Polarized 3-D projection was demonstrated experimentally in the 1890s. The projectors used Nicol Prisms for polarization. Packs of thin glass sheets, angled so as to reflect away light of the unwanted polarity, served as the viewing filters. Polarized 3-D glasses only became practical after the invention of Polaroid plastic sheet polarizers by Edwin Land, who was privately demonstrating their use for projecting and viewing 3-D images in 1934. They were first used to show a 3-D movie to the general public at “Polaroid on Parade”, a New York Museum of Science and Industry exhibit that opened in December 1936. 16 mm Kodachrome color film was used. Details about the glasses are not available. At the 1939 New York World’s Fair, a short polarized 3-D film was shown at the Chrysler Motors pavilion and seen by thousands of visitors daily. The hand-held cardboard viewers, a free souvenir, were die-cut in the shape of a 1939 Plymouth seen head-on. Their Polaroid filters, stapled over rectangular openings where the headlights ought to be, were very small.
Cardboard glasses with earpieces and larger filters were used to watch Bwana Devil, the feature-length color 3-D film that premiered on 26 November 1952 and ignited the brief but intense 3-D fad of the 1950s. The well-known Life magazine photo of an audience wearing 3-D glasses was one of a series taken at the premiere. The film’s title, imprinted on the earpieces, is plainly visible in high-resolution copies of those images. Imaginatively colorized versions have helped to spread the myth that the 3-D movies of the 1950s were projected by the anaglyph color filter method. In fact, during the 1950s anaglyph projection was used only for a few short films. Beginning in the 1970s, some 1950s 3-D feature films were re-released in anaglyph form so that they could be shown without special projection equipment. There was no commercial advantage in advertising the fact that it was not the original release format.
Polaroid filters in disposable cardboard frames were typical during the 1950s, but more comfortable plastic frames with somewhat larger filters, considerably more expensive for the theater owner, were also in use. Patrons were normally instructed to turn them in when leaving so that they could be sanitized and reissued, and it was not uncommon for ushers to be stationed at the exits to attempt to collect them from forgetful or souvenir-loving patrons.

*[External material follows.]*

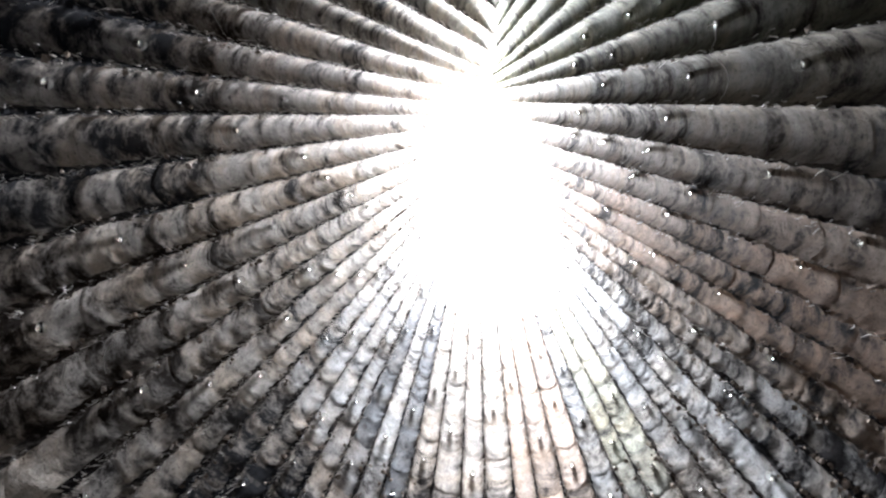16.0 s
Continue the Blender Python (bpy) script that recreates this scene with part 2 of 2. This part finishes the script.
def pour_mesh(j, k, rng, rough, s_calm):
    """One day's pour between two ribs: the hollow print of a trunk, with uneven lips above and below."""
    z0, z1 = k * POUR, (k + 1) * POUR
    push = rng.gauss(0, 0.0010) if rng.random() < 0.82 else rng.uniform(-0.008, 0.007)
    taper = rng.gauss(0, 0.002)
    calm = 1.0
    if s_calm:
        push, taper, calm = push * 0.3, taper * 0.3, 0.3
    verts, faces = [], []
    lip = (0.4 if s_calm else 1.0) * (0.002 + 0.017 * rng.random() ** 2) * float(np.interp(z0, [3.4, 5.0], [0.35, 1.0]))
    rows = [(-1, 0.0), (0, 0.0)] + [(0, v) for v in STEPS] + [(0, 1.0), (1, 1.0)]
    seed = 31.7 * j
    for rim, v in rows:
        for i in range(NU + 1):
            u = i / NU
            lo = z0 + 0.030 * noise.noise((u * 3.4 + seed, k * 7.3, 1.0))
            hi = z1 + 0.030 * noise.noise((u * 3.4 + seed, (k + 1) * 7.3, 1.0))
            z = min(lo + (hi - lo) * v, HEIGHT)
            a, b = rib_at(j, z), rib_at(j + 1, z)
            w = b - a
            true_width = math.hypot(w[0], w[1])
            a, b = a + w * calm * (0.09 * noise.noise((z * 6.0, seed, 2.0)) + 0.085 * noise.noise((z * 27.0, seed, 7.0))), b + w * calm * (0.09 * noise.noise((z * 6.0, seed, 12.0)) + 0.085 * noise.noise((z * 27.0, seed, 17.0)))
            w = b - a
            width = math.hypot(w[0], w[1])
            out = np.array((0.0, 0.0)) if width < 1e-4 else np.array((-w[1], w[0])) / width
            across = abs(2 * u - 1)
            deep = depth(j) * true_width * (1 - across ** 2) ** 0.5
            # the cold joint: the lower lip of a pour curls back
            deep += lip * max(0.0, 1 - v / (0.045 + 0.02 * noise.noise((u * 5 + seed, k * 3.1, 8.0)))) ** 1.4
            lump = 0.0045 * noise.noise((u * 2 + seed, z * 1.6, 5.0)) + 0.0016 * noise.noise((u * 6 + seed, z * 9.0, 9.0)) \
                + 0.0008 * noise.noise((u * 11 + seed, z * 31.0, 3.0))
            edge = 1 - across ** 6
            deep += (push + taper * (v - 0.5) + lump * rough) * edge * min(1.0, width / 0.15) + ((0.010 if calm == 1.0 else 0.006) if rim else 0.0)
            p = a + w * u + out * deep
            verts.append((p[0], p[1], z))
    for r in range(len(rows) - 1):
        if r in (1, len(rows) - 3):
            continue
        for i in range(NU):
            q = r * (NU + 1) + i
            faces.append((q, q + 1, q + NU + 2, q + NU + 1))
    me = bpy.data.meshes.new("pour_layer")
    me.from_pydata(verts, [], faces)
    me.polygons.foreach_set("use_smooth", [True] * len(faces))
    return me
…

Cardboard and plastic frames continued to co-exist during the following decades, with one or the other favored by a particular film distributor or theater or for a particular release. Specially imprinted or otherwise custom-made glasses were sometimes used. Some showings of Andy Warhol’s Frankenstein during its 1974 U.S. first run featured unusual glasses consisting of two stiff plastic polarizers held together by two thin silver plastic tubes slit lengthwise, one attached across the tops and bent at the temples to form earpieces, the other a short length bent in the middle and serving as the bridge piece. The design managed to be both stylish in an appropriately Warholesque way and self-evidently simple to manufacture from the raw sheet and tube stock.
Linear polarization was standard into the 1980s and beyond.
In the 21st century cardboard frames have become uncommon. The ordinary type of plastic glasses are usually considered to be purchased with the admission price and the absolute property of the ticket-buyer, but attempts are still made to collect the more substantial heavy-duty types (e.g., IMAX) from exiting patrons for cleaning and re-use.
In the 2000s, computer animation, digital projection, and the use of sophisticated IMAX 70mm film projectors, have created an opportunity for a new wave of polarized 3D films.